Use Pattern on the Floor, Not Every Wall
Pattern can absolutely belong in a small full bath. The most space-smart way is often to place it on the floor and keep the walls quieter. A small-scale marble mosaic, checkerboard, or muted encaustic-style porcelain adds personality while the vertical surfaces stay bright. This lets the bathroom feel decorated without shrinking in visually. Repeat one color from the floor in the towels, art, or vanity finish so the pattern feels connected. Avoid using too many competing shapes in the shower niche, backsplash, and floor at once. When the pattern is anchored underfoot, it becomes a tailored detail you notice as you enter rather than a busy wraparound treatment.

Turn the Tub Apron Into a Design Feature
If the bathroom includes a tub-shower combo, the tub apron is an overlooked design opportunity. Tile the apron in the same material as the shower wall for a built-in look, or use a subtle contrast such as fluted tile, vertical ceramic, or stone-look porcelain. This makes the tub feel intentional instead of purely functional. Keep the surrounding details simple: clear curtain liner or glass panel, a recessed niche, and one bath mat with texture. In a compact full bath, upgrading the tub face can change the whole room because it occupies so much visual real estate. It is also a smart way to add character without taking any additional space.

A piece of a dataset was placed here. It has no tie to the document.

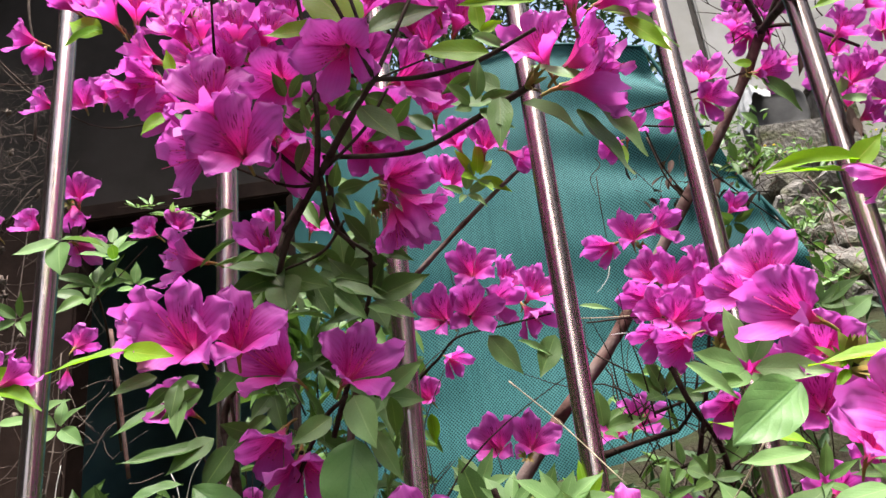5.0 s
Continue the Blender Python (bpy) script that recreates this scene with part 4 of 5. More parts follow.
leaf(left, (-0.456, 0.800, 1.954), (-0.495, 0.785, 1.934), (0.15, -0.86, 0.48), "p", 0.95)
leaf(left, (-0.456, 0.800, 1.952), (-0.446, 0.785, 1.911), (0.10, -0.99, -0.13), "p", 1.5)
leaf(left, (-0.459, 0.810, 1.960), (-0.428, 0.850, 1.975), (0.15, -0.62, 0.77), "p", 0.75)
leaf(left, (-0.449, 0.900, 1.989), (-0.444, 0.900, 1.966), (0.10, -0.99, -0.13), "y", 1.3)
leaf(right, (0.379, 0.700, 2.071), (0.330, 0.710, 2.084), (0.11, -0.99, -0.01), "y", 0.9)
leaf(right, (0.373, 0.700, 2.054), (0.329, 0.710, 2.047), (0.11, -0.99, -0.01), "y", 0.9)
leaf(back, (0.404, 1.050, 2.179), (0.447, 1.040, 2.123), (0.10, -0.99, -0.13), "m", 1)
leaf(back, (0.398, 1.050, 2.204), (0.372, 1.050, 2.212), (0.10, -0.99, -0.13), "y", 1.2)
leaf(back, (0.333, 1.100, 2.135), (0.317, 1.100, 2.101), (0.10, -0.99, -0.13), "y", 1)
leaf(right, (0.097, 0.520, 1.681), (0.125, 0.520, 1.659), (0.15, -0.86, 0.48), "p", 0.7)
leaf(right, (0.136, 0.550, 1.672), (0.103, 0.530, 1.671), (0.15, -0.86, 0.48), "m", 0.7)
leaf(right, (0.142, 0.600, 1.691), (0.161, 0.600, 1.681), (0.15, -0.86, 0.48), "p", 0.7)
leaf(front, (-0.211, 0.680, 1.701), (-0.235, 0.670, 1.711), (0.08, -0.99, -0.09), "m", 1.3)
leaf(front, (-0.263, 0.660, 1.735), (-0.263, 0.650, 1.701), (0.08, -0.99, -0.09), "p", 1)
leaf(front, (-0.245, 0.660, 1.738), (-0.277, 0.650, 1.717), (0.08, -0.99, -0.09), "m", 1)
leaf(front, (-0.222, 0.660, 1.691), (-0.243, 0.650, 1.658), (0.08, -0.99, -0.09), "m", 1.1)
# broad veined leaves and the lower leaves
leaf(front, (-0.244, 0.625, 1.648), (-0.243, 0.610, 1.587), (0.08, -1.00, 0.03), "b", 0.95)
leaf(front, (-0.241, 0.630, 1.660), (-0.191, 0.620, 1.624), (0.16, -0.96, 0.24), "b", 0.62)
leaf(front, (-0.252, 0.640, 1.664), (-0.290, 0.620, 1.656), (0.11, -0.62, 0.78), "b", 0.5)
leaf(front, (-0.236, 0.660, 1.699), (-0.267, 0.640, 1.673), (0.07, -0.92, 0.38), "m", 1)
leaf(front, (-0.241, 0.660, 1.694), (-0.297, 0.630, 1.677), (0.11, -0.62, 0.78), "m", 0.5)
leaf(front, (-0.262, 0.640, 1.655), (-0.296, 0.620, 1.614), (0.05, -0.99, 0.16), "m", 1)
leaf(front, (-0.232, 0.670, 1.694), (-0.230, 0.660, 1.662), (0.04, -1.00, 0.04), "m", 1.2)
leaf(front, (-0.290, 0.700, 1.739), (-0.330, 0.680, 1.716), (0.09, -0.86, 0.50), "m", 0.6)
leaf(front, (-0.264, 0.700, 1.761), (-0.290, 0.680, 1.733), (0.04, -1.00, 0.04), "m", 0.8)
leaf(front, (-0.213, 0.680, 1.712), (-0.232, 0.670, 1.686), (0.04, -1.00, 0.04), "m", 1.1)
leaf(front, (-0.200, 0.680, 1.715), (-0.217, 0.670, 1.699), (0.04, -1.00, 0.04), "m", 1.2)
leaf(front, (-0.225, 0.700, 1.762), (-0.257, 0.700, 1.733), (0.04, -1.00, 0.04), "m", 0.9)
leaf(front, (-0.137, 0.630, 1.698), (-0.163, 0.610, 1.675), (0.06, -0.97, 0.25), "m", 1.1)
leaf(front, (-0.120, 0.630, 1.711), (-0.103, 0.610, 1.670), (0.04, -1.00, 0.04), "p", 1.2)
leaf(front, (-0.122, 0.635, 1.681), (-0.129, 0.610, 1.619), (0.08, -1.00, 0.03), "b", 1)
leaf(front, (-0.112, 0.660, 1.689), (-0.092, 0.650, 1.650), (0.04, -1.00, 0.04), "p", 0.8)
leaf(front, (-0.211, 0.700, 1.864), (-0.180, 0.680, 1.818), (0.04, -1.00, 0.04), "m", 1.1)
leaf(front, (-0.185, 0.700, 1.855), (-0.158, 0.680, 1.814), (0.04, -1.00, 0.04), "m", 1.1)
leaf(front, (-0.213, 0.700, 1.867), (-0.238, 0.700, 1.862), (0.10, -0.78, 0.62), "m", 1)
leaf(low, (-0.293, 0.530, 1.580), (-0.222, 0.515, 1.540), (0.19, -0.85, 0.49), "b", 0.5)
leaf(low, (-0.314, 0.560, 1.589), (-0.240, 0.580, 1.595), (0.11, -0.62, 0.78), "b", 0.45)
leaf(low, (-0.306, 0.560, 1.593), (-0.310, 0.560, 1.613), (0.04, -1.00, 0.04), "y", 1.2)
leaf(low, (-0.316, 0.570, 1.603), (-0.276, 0.580, 1.593), (0.10, -0.78, 0.62), "b", 0.5)
leaf(low, (-0.058, 0.720, 1.587), (-0.045, 0.700, 1.546), (0.04, -1.00, 0.04), "p", 1.1)
leaf(low, (-0.035, 0.740, 1.584), (-0.061, 0.720, 1.560), (0.04, -1.00, 0.04), "m", 1.1)
leaf(low, (0.006, 0.760, 1.520), (-0.039, 0.740, 1.513), (0.07, -0.92, 0.38), "p", 1.1)
leaf(low, (0.039, 0.740, 1.503), (0.065, 0.730, 1.470), (0.04, -1.00, 0.04), "p", 1.2)
leaf(low, (0.096, 0.740, 1.499), (0.113, 0.730, 1.480), (0.04, -1.00, 0.04), "y", 1.2)
leaf(low, (0.052, 0.680, 1.572), (0.070, 0.670, 1.537), (0.04, -1.00, 0.04), "m", 1.2)
leaf(low, (0.016, 0.720, 1.561), (0.043, 0.710, 1.542), (0.10, -0.78, 0.62), "m", 1)
leaf(low, (0.018, 0.720, 1.555), (0.028, 0.720, 1.520), (0.04, -1.00, 0.04), "m", 1)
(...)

Create Storage Above the Toilet That Looks Built In
The wall above the toilet can be useful without looking crowded. Instead of a freestanding over-toilet rack, choose recessed shelving, a shallow cabinet, or two thick floating shelves finished to match the vanity. Keep the depth modest so no one feels boxed in. Style the shelves with rolled towels, a lidded box, and one small decorative object rather than a lineup of bottles. Doors are best for less attractive supplies; open shelves are best for items that can stay neat. In a small full bathroom, this vertical storage makes use of a wall that is already occupied by plumbing, which preserves the clearer zones around the sink and shower.

Finish With One Strong Focal Detail
A small full bathroom does not need many statement pieces. It usually needs one strong focal detail and disciplined supporting choices. That detail might be a sculptural mirror, a beautiful stone vanity top, a handmade tile wall, or a compact pendant approved for the location. Let the focal point be visible from the doorway, then keep towels, hardware, and accessories quiet around it. This approach prevents the room from feeling overdecorated while still giving it memory. The best small baths feel fresh because every inch has a job, but they also feel personal because one element has character. Choose the feature first, then edit everything else until the room feels calm.

Small full bathrooms feel best when every choice earns its place. Start with the improvements that affect movement and light, then layer storage, texture, and one memorable focal detail. With a thoughtful vanity, cleaner shower zone, better lighting, and restrained finishes, even a compact bath can feel fresh, efficient, and quietly luxurious.